Analyse des entretiens approfondis menés avec deux professeurs au Collège Anne de Bretagne

                    En plus du premier questionnaire à choix multiples distribué au panel de 19 professeurs, nous avons décidé de mener également un entretien avec deux professeurs du collège Anne de Bretagne, disponibles sur un temps plus long, afin d’approfondir les réponses en entrant davantage dans les détails.
Question 1’: “Serait-il possible pour vous d’envisager de faire des séquences avec très peu (voire pas du tout) de points de grammaire explicitement présentés? En quoi serait-ce compliqué? Y voyez-vous des avantages potentiels?” Cette question, approfondissement de la première question du questionnaire à choix multiples, qui vise à déterminer si une approche ANL est envisageable, permet aux deux professeurs de justifier leurs choix.

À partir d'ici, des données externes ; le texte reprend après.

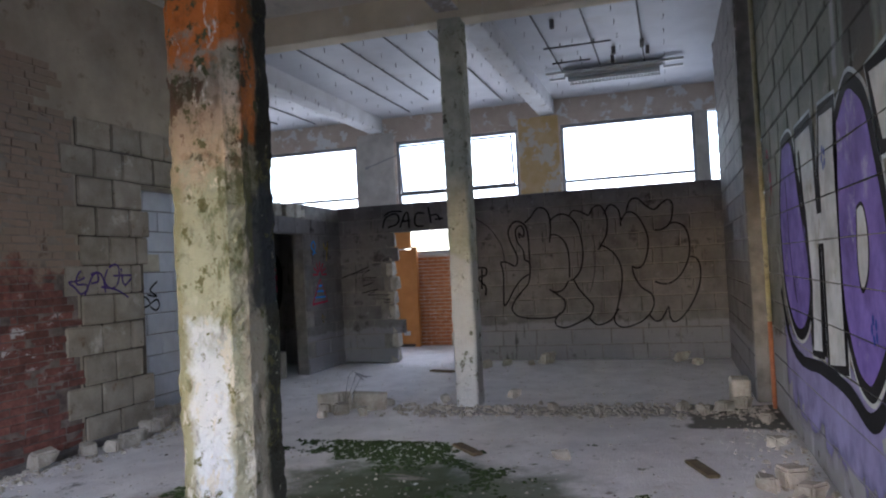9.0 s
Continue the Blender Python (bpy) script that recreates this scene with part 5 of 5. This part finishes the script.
# raw brick and plaster edge of the pillar against the block wall
for k in range(18):
    z = SILL + 0.078 * k
    piece("brick", (1.725 + random.uniform(-0.006, 0.006), 3.164, z + 0.037), (0.145, 0.04, 0.068), M["raw_brick"], wall_a, 0.008, 0.006)
for k in range(4):
    piece("plaster_lump", (1.73 + random.uniform(-0.012, 0.012), 3.163, 2.32 + 0.1 * k), (0.15, 0.042, 0.098), M["render_white"], wall_a, 0.012, 0.009)

# ---- things: debris, water, plants ----
def rock(x, y, size, flat=0.7, mat="stone", label="broken lump of pale masonry on the floor", group="rubble lumps"):
    bm = bmesh.new()
    bmesh.ops.create_cube(bm, size=1.0)
    bmesh.ops.bevel(bm, geom=list(bm.edges), offset=0.13, segments=2, affect="EDGES")
    off = Vector((x * 7, y * 5, size * 31))
    for v in bm.verts:
        v.co *= 1 + 0.6 * noise.noise(v.co * 1.3 + off) + 0.25 * noise.noise(v.co * 4 + off)
        v.co = Vector((v.co.x * size * random.uniform(0.98, 1.02), v.co.y * size * 0.8, v.co.z * size * flat))
    low = min(v.co.z for v in bm.verts)
    for v in bm.verts:
        v.co.z -= low
    ob = part("rubble", bm, M[mat])
    ob.matrix_basis = pose(x, y, 0.0, 0, 0, random.uniform(0, 360))
    return tagged(ob, label, "rubble", group)


for x, y, s in ((8.8, 8.1, 0.16), (8.86, 8.35, 0.13), (8.75, 7.82, 0.14), (9.3, 7.7, 0.12), (8.6, 8.25, 0.10), (12.41, 7.26, 0.16), (12.69, 6.99, 0.15), (12.66, 6.34, 0.26), (12.75, 6.6, 0.1), (12.9, 4.3, 0.2), (12.6, 4.1, 0.12),
                (6.51, 3.68, 0.20), (6.21, 3.62, 0.16), (6.4, 3.85, 0.13), (6.0, 3.7, 0.12), (6.7, 3.6, 0.11), (9.3, 3.75, 0.17), (9.1, 3.95, 0.15), (8.95, 4.15, 0.13), (9.2, 4.35, 0.12), (8.6, 3.6, 0.13), (7.6, 3.62, 0.12), (7.05, 5.34, 0.13), (6.28, 9.86, 0.2), (6.79, 9.84, 0.17), (6.95, 9.66, 0.14), (7.15, 9.68, 0.19), (7.4, 9.75, 0.14), (7.7, 9.85, 0.2), (7.95, 9.9, 0.18), (8.2, 10.15, 0.24), (8.55, 10.2, 0.2), (8.91, 10.22, 0.22), (9.2, 10.25, 0.17), (4.6, 9.6, 0.13), (4.2, 9.7, 0.16), (9.0, 5.2, 0.1), (9.1, 5.7, 0.11), (9.05, 6.2, 0.1), (9.6, 7.1, 0.12), (9.9, 6.3, 0.13)):
    rock(x, y, s)


def chunk(x, y, turn, tilt):
    """A broken hollow concrete block: two long walls, a web and one torn end."""
    bm = boxes((-0.2, 0.2, -0.11, -0.06, 0, 0.22), (-0.17, 0.14, 0.06, 0.11, 0, 0.22), (-0.2, -0.15, -0.06, 0.06, 0, 0.22), (-0.02, 0.03, -0.06, 0.06, 0, 0.19), bevel=0.008)
    for v in bm.verts:
        if v.co.x > 0.1 or v.co.z > 0.15:
            v.co += Vector((0.03, 0.02, 0.05)) * noise.noise(v.co * 9 + Vector((x, y, 0)))
    ob = part("broken_hollow_block", bm, M["stone"])
    ob.matrix_basis = pose(x, y, -0.01, 0, tilt, turn)
    tagged(ob, "broken hollow concrete block among rubble on the floor", "block", "broken hollow blocks")


chunk(9.02, 8.3, 75, 4)
chunk(9.1, 7.88, 115, -5)
bk = part("loose_block", boxes((9.28, 9.62, 3.66, 3.86, 0, 0.30), bevel=0.02), M["stone"])
tagged(bk, "pale concrete block standing on the floor", "block")
for x, y, r in ((6.88, 4.25, 20), (12.1, 7.9, 70), (7.3, 6.2, 40)):
    pl = part("plank", boxes((-0.22, 0.22, -0.05, 0.05, 0.0, 0.03), bevel=0.006), M["stem"])
    pl.matrix_basis = pose(x, y, 0, 0, 0, r)
    tagged(pl, "short dark broken board on the floor", "board", "broken boards")
cmu = part("hollow_block", boxes((11.42, 11.60, 10.34, 10.40, 0, 0.42), (11.42, 11.60, 10.44, 10.50, 0, 0.42), (11.42, 11.46, 10.40, 10.44, 0, 0.42), (11.56, 11.60, 10.40, 10.44, 0, 0.42), bevel=0.008), M["stone"])
tagged(cmu, "hollow concrete block standing in the doorway", "block")
wire = bmesh.new()
for k in range(3):
    tube(wire, [(8.9 + 0.08 * k, 8.1, 0.15), (8.92 + 0.1 * k, 8.05 - 0.05 * k, 0.42), (8.95 + 0.13 * k, 8.0, 0.48 - 0.05 * k), (9.05 + 0.12 * k, 7.92, 0.36)], 0.004, 4)
wr = part("bent_wire", wire, M["dark_metal"])
tagged(wr, "thin bent reinforcing wires in the rubble", "wire")


def crumbs(name, count, area, low, high, mat, label, dense=None):
    """Small debris, too many to count."""
    verts, faces = [], []
    x0, x1, y0, y1 = area
    made = 0
    while made < count:
        x, y = random.uniform(x0, x1), random.uniform(y0, y1)
        if dense and random.random() > dense(x, y):
            continue
        s = random.uniform(low, high) * random.uniform(0.5, 1)
        a = random.uniform(0, math.tau)
        base = len(verts)
        for k in range(4):
            w = s * random.uniform(0.6, 1.3)
            verts.append((x + w * math.cos(a + k * 1.571), y + w * math.sin(a + k * 1.571), 0.0005))
        h = s * random.uniform(0.3, 0.9)
        for k in range(3):
            w = s * random.uniform(0.3, 0.7)
            verts.append((x + w * math.cos(a + k * 2.1), y + w * math.sin(a + k * 2.1), h))
        faces += [(base + 4, base + 5, base + 6), (base, base + 1, base + 4), (base + 1, base + 5, base + 4), (base + 1, base + 2, base + 5), (base + 2, base + 6, base + 5), (base + 2, base + 3, base + 6), (base + 3, base + 4, base + 6), (base + 3, base, base + 4)]
        made += 1
    me = bpy.data.meshes.new(name)
    me.from_pydata(verts, [], faces)
    ob = part(name, me, mat)
    return tagged(ob, label, "debris", kind="stuff")


crumbs("gravel_debris", 1900, (2.0, 13.1, 3.5, 10.0), 0.005, 0.019, M["stone"], "pale crumbs of plaster and stone strewn on the floor", lambda x, y: 0.12 + 0.9 * max(0, noise.noise(Vector((x * 0.9, y * 0.9, 0)))))
crumbs("wall_debris", 700, (8.7, 9.5, 3.5, 7.6), 0.015, 0.06, M["stone"], "line of rubble where a wall was removed", lambda x, y: 1 - abs(x - 9.1) * 2)
crumbs("wall_foot_debris", 320, (3.0, 9.4, 3.43, 3.9), 0.010, 0.038, M["stone"], "crumbled mortar along the graffiti wall", lambda x, y: 1.2 - (y - 3.43) * 2.3)
crumbs("wall_foot_debris", 420, (5.0, 8.6, 9.5, 10.0), 0.012, 0.05, M["stone"], "crumbled stone along the brick wall", lambda x, y: (y - 9.4) * 1.6)
crumbs("leaf_litter", 900, (3.0, 9.3, -1.5, 3.1), 0.012, 0.04, M["litter"], "wet leaves and plaster scraps on the muddy floor", lambda x, y: 0.15 + 0.9 * max(0, noise.noise(Vector((x * 1.4, y * 1.4, 7)))))
crumbs("dark_debris", 700, (2.0, 8.0, 3.5, 9.4), 0.006, 0.022, M["earth"], "dark mud crumbs and leaf scraps on the floor", lambda x, y: 1.1 - 0.15 * x)


def moss_cushions():
    verts, faces = [], []
    made = 0
    while made < 5200:
        x, y = random.uniform(4.0, 7.6), random.uniform(4.6, 8.2)
        d = noise.noise(Vector((x * 0.9, y * 0.9, 3))) + 0.5 * noise.noise(Vector((x * 3.5, y * 3.5, 1))) - 0.25 * math.dist((x, y), (5.9, 6.7)) + 0.22
        made += 0.04
        if d < 0 or random.random() > d * 3:
            continue
        made += 1
        s = random.uniform(0.010, 0.028)
        b = len(verts)
        for k in range(5):
            a = k * math.tau / 5
            verts.append((x + s * math.cos(a) * random.uniform(0.7, 1.3), y + s * math.sin(a) * random.uniform(0.7, 1.3), 0.0005))
        verts.append((x, y, s * random.uniform(0.35, 0.8)))
        faces += [(b + k, b + (k + 1) % 5, b + 5) for k in range(5)]
    me = bpy.data.meshes.new("moss")
    me.from_pydata(verts, [], faces)
    tagged(part("moss", me, M["moss"]), "dark green moss cushions on the wet floor", "moss", kind="stuff")


moss_cushions()


def puddle(name, cx, cy, rx, ry, z, seed, top=99.0):
    bm = bmesh.new()
    vs = []
    for k in range(60):
        a = k * math.tau / 60
        r = 1 + 0.55 * noise.noise(Vector((1.3 * math.cos(a), 1.3 * math.sin(a), seed))) + 0.3 * noise.noise(Vector((5 * math.cos(a), 5 * math.sin(a), seed)))
        vs.append(bm.verts.new((cx + rx * r * math.cos(a), min(cy + ry * r * math.sin(a), top), z)))
    mid = bm.verts.new((cx, cy, z))
    for a, b in zip(vs, vs[1:] + vs[:1]):
        bm.faces.new((mid, a, b))
    p = part(name, bm, M["water"])
    tagged(p, "shallow dark puddle on the muddy floor", "puddle", kind="structure")


puddle("water_1", 4.98, 6.05, 0.34, 0.55, 0.004, 1.0)
puddle("water_2", 5.45, 6.5, 0.18, 0.16, 0.004, 4.0)
puddle("water_3", 4.6, 5.2, 0.45, 0.4, 0.004, 7.0)
puddle("water_4", 7.4, 1.7, 1.9, 1.5, 0.004, 9.0, 3.1)
puddle("water_5", 4.9, 0.9, 1.1, 1.0, 0.004, 11.0, 3.1)


def weed(x, y, height, stems, seed):
    """A straggly weed: thin leaning stems with many toothed leaves."""
    rnd = random.Random(seed)
    p = empty("weed", "straggly green weed growing against the tiled wall", "plant", "weeds by the wall")
    p.location = (x, y, -0.02)
    for s in range(stems):
        lean = Vector((rnd.uniform(-0.22, 0.12), rnd.uniform(-0.3, 0.3), 0))
        h = height * rnd.uniform(0.6, 1.05)
        pts = [Vector((rnd.uniform(-0.05, 0.05), rnd.uniform(-0.08, 0.08), 0)) + lean * (t * t) + Vector((0.02 * math.sin(5 * t + s), 0.02 * math.cos(4 * t + s), h * t)) for t in (0, 0.2, 0.4, 0.6, 0.8, 1.0)]
        bm = bmesh.new()
        tube(bm, pts, [0.006, 0.0055, 0.005, 0.004, 0.003, 0.0015], 5)
        stem = part("stem", bm, M["stem"], p)
        lv = bmesh.new()
        n = int(46 * h)
        for k in range(n):
            t = rnd.uniform(0.25, 1.0)
            i = min(int(t * 5), 4)
            at = pts[i].lerp(pts[i + 1], t * 5 - i)
            a, size = rnd.uniform(0, math.tau), rnd.uniform(0.035, 0.085)
            d = Vector((math.cos(a), math.sin(a), rnd.uniform(-0.5, 0.3))).normalized()
            side = d.cross(Vector((0, 0, 1))).normalized() * size * 0.34
            base = at + d * 0.012
            q = [base, base + d * size * 0.35 + side, base + d * size * 0.7 + side * 0.7, base + d * size + Vector((0, 0, -0.25 * size)), base + d * size * 0.7 - side * 0.7, base + d * size * 0.35 - side]
            up = Vector((0, 0, 0.12 * size))
            vs = [lv.verts.new(v + (up if j in (1, 2, 4, 5) else Vector())) for j, v in enumerate(q)]
            lv.faces.new((vs[0], vs[1], vs[2], vs[3]))
            lv.faces.new((vs[0], vs[3], vs[4], vs[5]))
        part("leaves", lv, M["leaf"], stem)


for k, (x, y, h, n) in enumerate(((1.05, 3.3, 0.72, 6), (1.0, 3.75, 0.92, 5), (0.98, 3.95, 0.86, 5), (1.15, 4.62, 0.7, 2), (1.1, 5.2, 0.88, 3), (1.05, 5.7, 0.8, 3), (1.0, 6.4, 0.85, 5), (1.0, 6.9, 0.9, 5), (0.9, 3.0, 0.6, 6))):
    weed(x, y, h, n, 20 + k)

Les réponses n’ont pas été plus favorables que lors du premier questionnaire. Le premier professeur a répondu: “Non, cela ne me semble pas possible…” Pour le deuxième professeur, une telle approche serait envisageable mais serait plutôt l’exception que la règle: “Cela me parait envisageable, surtout dans les niveaux les plus élevés, par exemple s’il s’agit d’une séquence portée principalement sur de la civilisation. Mais ces séquences seront pour moi moins fréquentes que celles qui comprennent des explications de faits de langue…” Les deux enseignants considèrent que la grammaire est un élément essentiel dans la construction d’une séquence, les exceptions dans la pratique pouvant être dignes d’intérêt aux niveaux supérieurs.
Question 2’: “Y-a-t-il des faits de langue qu’il faut absolument expliquer en détail? Lesquels sont les plus importants pour vous? Y-a-t-il des des faits de langue dont vous ne multipliez pas les exemples avant de présenter directement le fait de langue? Dans quels cas et avec quel niveau allez-vous “droit au but”?” Cette question vise à déterminer si certains faits de langue sont vus comme plus importants que d’autres et s’il y a une certaine “hiérarchie” entre eux. Les deux professeurs semblent d’accord pour dire que certains faits de langue sont plus importants. Notamment, ils s’accordent pour considérer que les distinctions entre les temps et aspects sont fondamentaux. Selon le premier professeur, “Un rappel…de la nuance temps et aspects assez complexe pour les apprenants francophones est souvent nécessaire”; pour le second, “L’explication des temps et de leur utilisation me semble important à expliquer”. Leur avis est que certains faits de langues méritent des explications et répétitions tandis que d’autres le méritent moins: le deuxième professeur dit: “Je vais droit au but sur plusieurs niveaux, surtout pour des faits de langue très « simples »”. On constate un petit écart, dès lors qu’il a été demandé une analyse plus fine, avec les réponses majoritaires du questionnaire aux choix multiples, dans un sens qui justifie davantage les explications de points de grammaire.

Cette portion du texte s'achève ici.